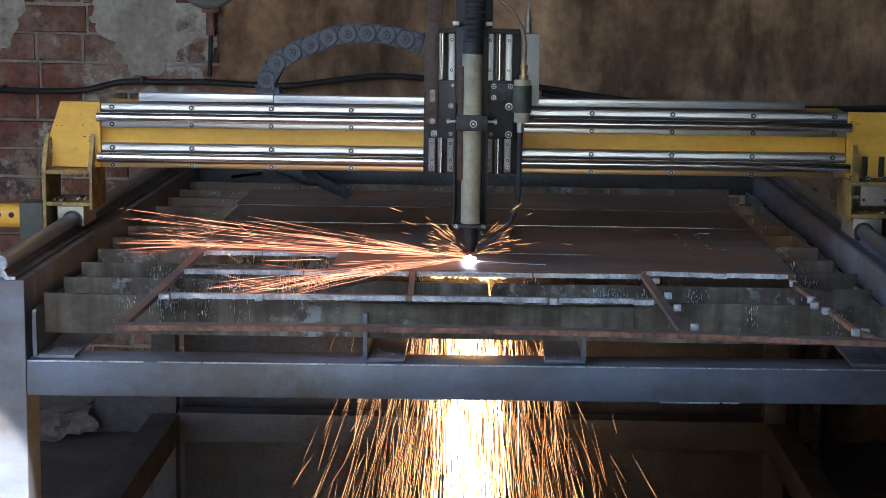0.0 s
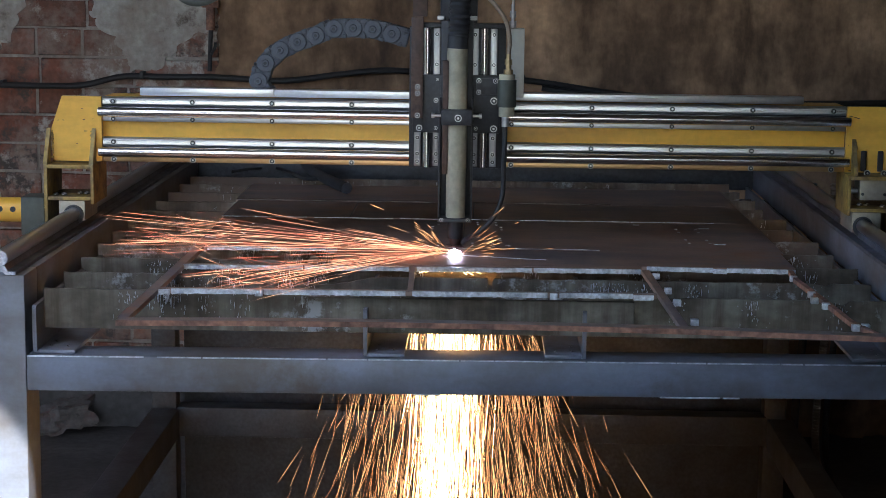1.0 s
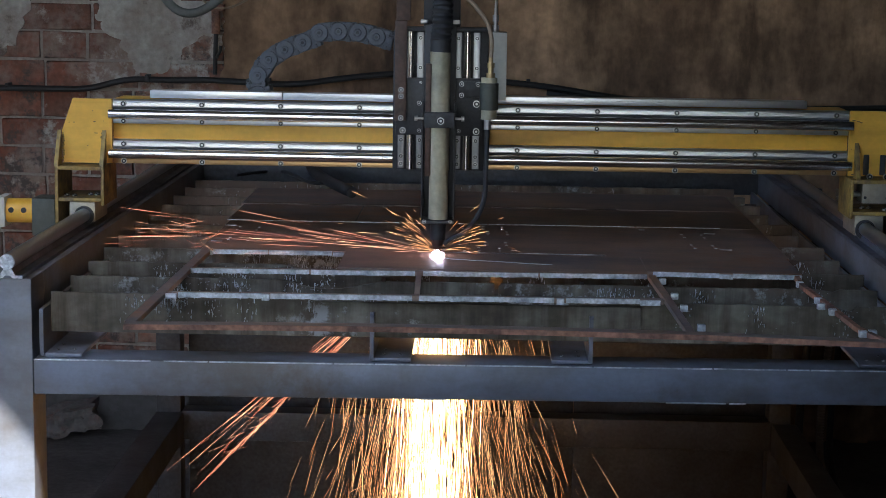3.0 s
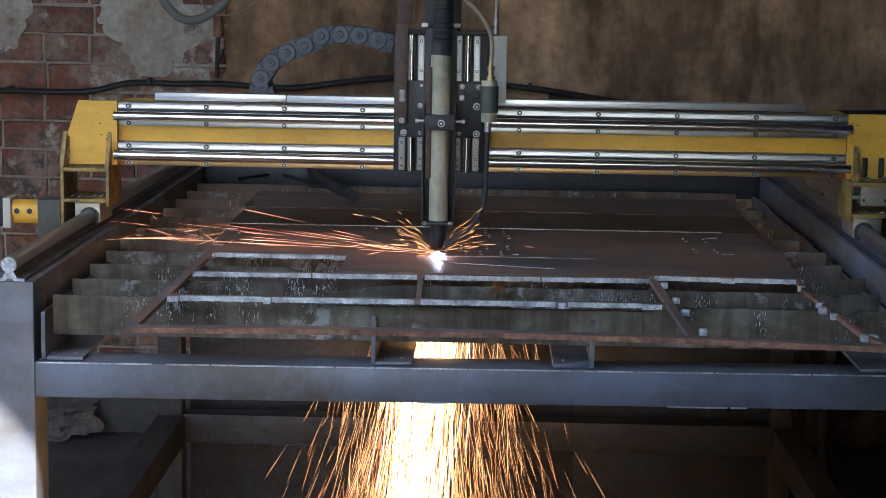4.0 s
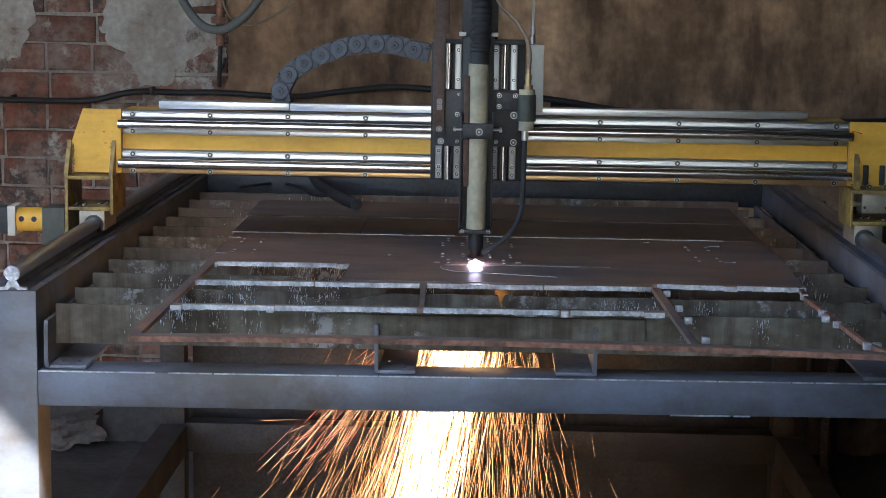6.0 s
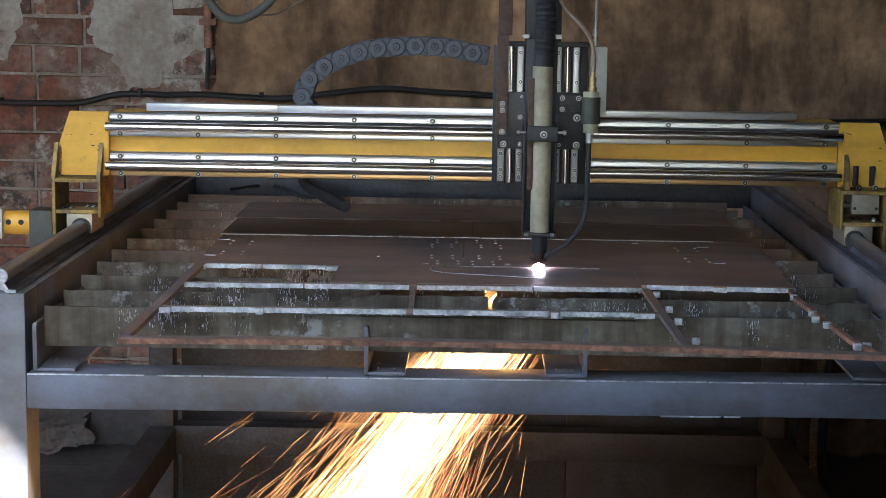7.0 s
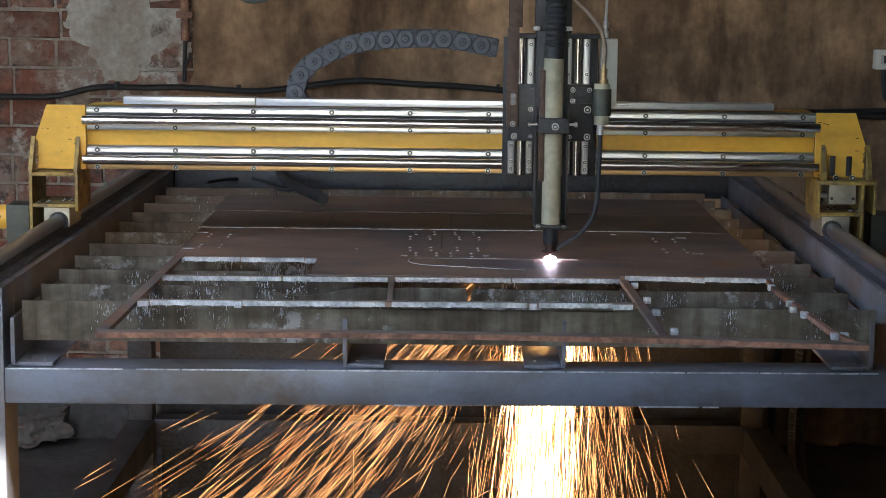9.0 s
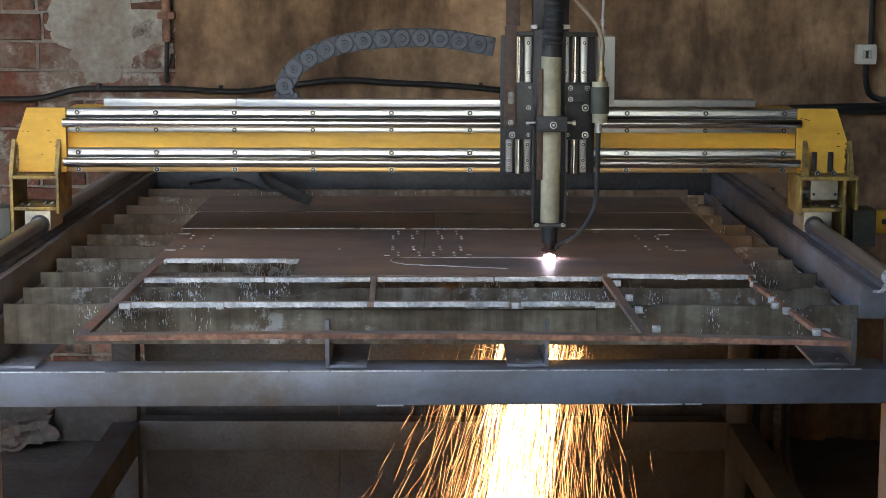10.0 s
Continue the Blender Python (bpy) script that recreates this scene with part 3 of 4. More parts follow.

□ □ □ □ □

▶ What this task involves
Print out the material word for word, omitting the pictures.

▶ Full answer
0.0 s
1.0 s
3.0 s
4.0 s
6.0 s
7.0 s
9.0 s
10.0 s
Continue the Blender Python (bpy) script that recreates this scene with part 3 of 4. More parts follow.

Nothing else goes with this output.